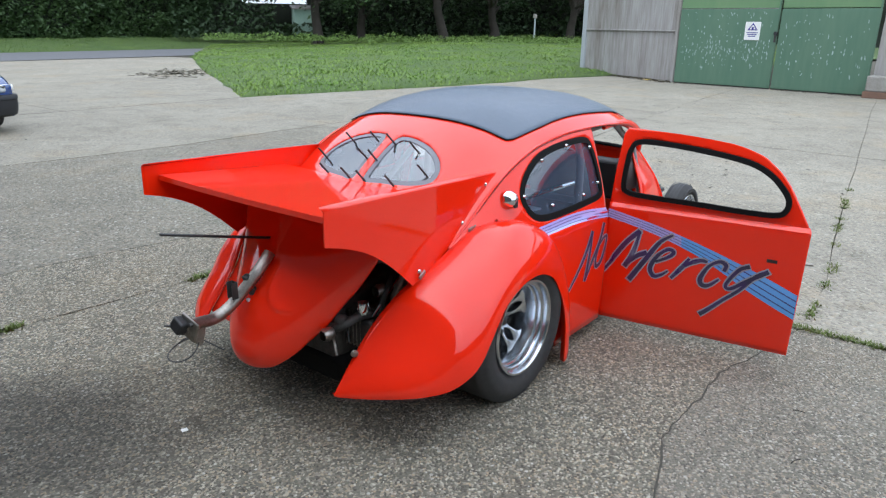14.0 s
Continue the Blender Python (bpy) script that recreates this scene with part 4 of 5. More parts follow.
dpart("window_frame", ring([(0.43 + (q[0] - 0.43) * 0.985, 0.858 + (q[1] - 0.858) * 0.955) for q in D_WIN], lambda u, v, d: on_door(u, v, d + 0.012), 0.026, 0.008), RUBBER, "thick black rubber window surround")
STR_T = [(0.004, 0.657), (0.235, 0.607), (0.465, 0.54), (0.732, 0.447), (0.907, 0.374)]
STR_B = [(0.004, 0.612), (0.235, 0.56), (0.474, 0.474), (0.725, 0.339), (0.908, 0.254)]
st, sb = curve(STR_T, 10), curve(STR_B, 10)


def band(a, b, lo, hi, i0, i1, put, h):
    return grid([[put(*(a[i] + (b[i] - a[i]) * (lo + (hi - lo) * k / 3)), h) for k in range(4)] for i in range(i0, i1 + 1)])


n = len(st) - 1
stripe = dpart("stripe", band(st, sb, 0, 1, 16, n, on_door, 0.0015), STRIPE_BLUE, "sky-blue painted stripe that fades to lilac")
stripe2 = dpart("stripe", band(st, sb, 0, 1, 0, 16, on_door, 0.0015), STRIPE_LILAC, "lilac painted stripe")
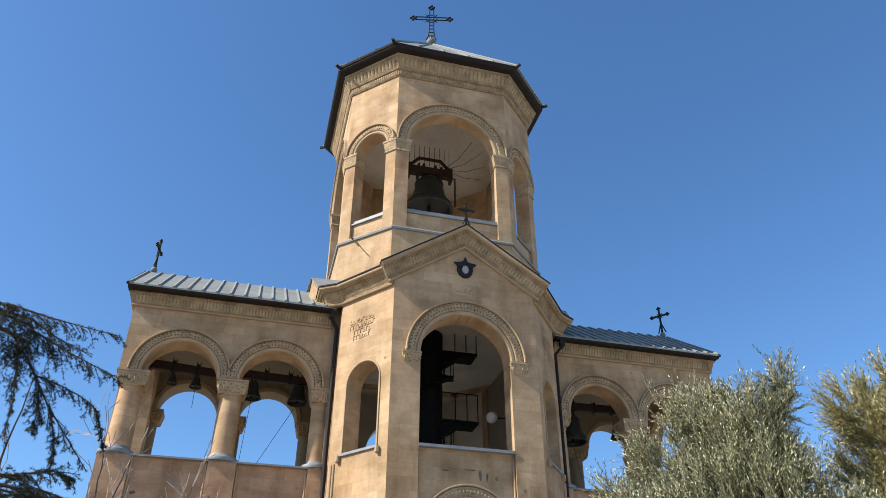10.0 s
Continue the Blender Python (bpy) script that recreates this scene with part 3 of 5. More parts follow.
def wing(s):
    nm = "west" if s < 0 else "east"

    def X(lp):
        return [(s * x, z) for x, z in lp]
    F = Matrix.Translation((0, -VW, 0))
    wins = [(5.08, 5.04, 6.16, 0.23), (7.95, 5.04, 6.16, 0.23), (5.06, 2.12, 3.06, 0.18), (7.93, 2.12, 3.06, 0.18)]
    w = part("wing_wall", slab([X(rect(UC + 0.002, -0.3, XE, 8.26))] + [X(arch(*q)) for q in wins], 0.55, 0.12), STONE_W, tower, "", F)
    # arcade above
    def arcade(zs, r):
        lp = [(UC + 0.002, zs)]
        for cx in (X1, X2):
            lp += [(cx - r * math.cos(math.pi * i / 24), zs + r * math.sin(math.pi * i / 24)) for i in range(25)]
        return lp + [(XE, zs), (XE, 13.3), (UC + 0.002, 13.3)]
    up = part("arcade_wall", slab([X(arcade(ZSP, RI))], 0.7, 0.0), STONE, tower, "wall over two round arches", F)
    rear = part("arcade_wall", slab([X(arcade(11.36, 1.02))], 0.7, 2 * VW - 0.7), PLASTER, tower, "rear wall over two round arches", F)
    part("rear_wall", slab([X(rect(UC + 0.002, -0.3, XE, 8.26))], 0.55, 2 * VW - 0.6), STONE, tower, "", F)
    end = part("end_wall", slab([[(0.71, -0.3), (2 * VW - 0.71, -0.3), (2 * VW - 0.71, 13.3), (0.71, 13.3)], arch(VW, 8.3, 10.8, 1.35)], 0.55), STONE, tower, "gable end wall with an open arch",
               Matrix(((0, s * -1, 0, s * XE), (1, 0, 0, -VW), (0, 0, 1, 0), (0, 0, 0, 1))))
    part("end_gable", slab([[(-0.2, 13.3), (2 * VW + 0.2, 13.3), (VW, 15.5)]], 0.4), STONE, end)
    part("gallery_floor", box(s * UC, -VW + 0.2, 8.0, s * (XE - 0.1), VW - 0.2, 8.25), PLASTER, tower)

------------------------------

The problem:
Report the number of lines of the listing above that hold the string "recreates", with no other text.

Output:
2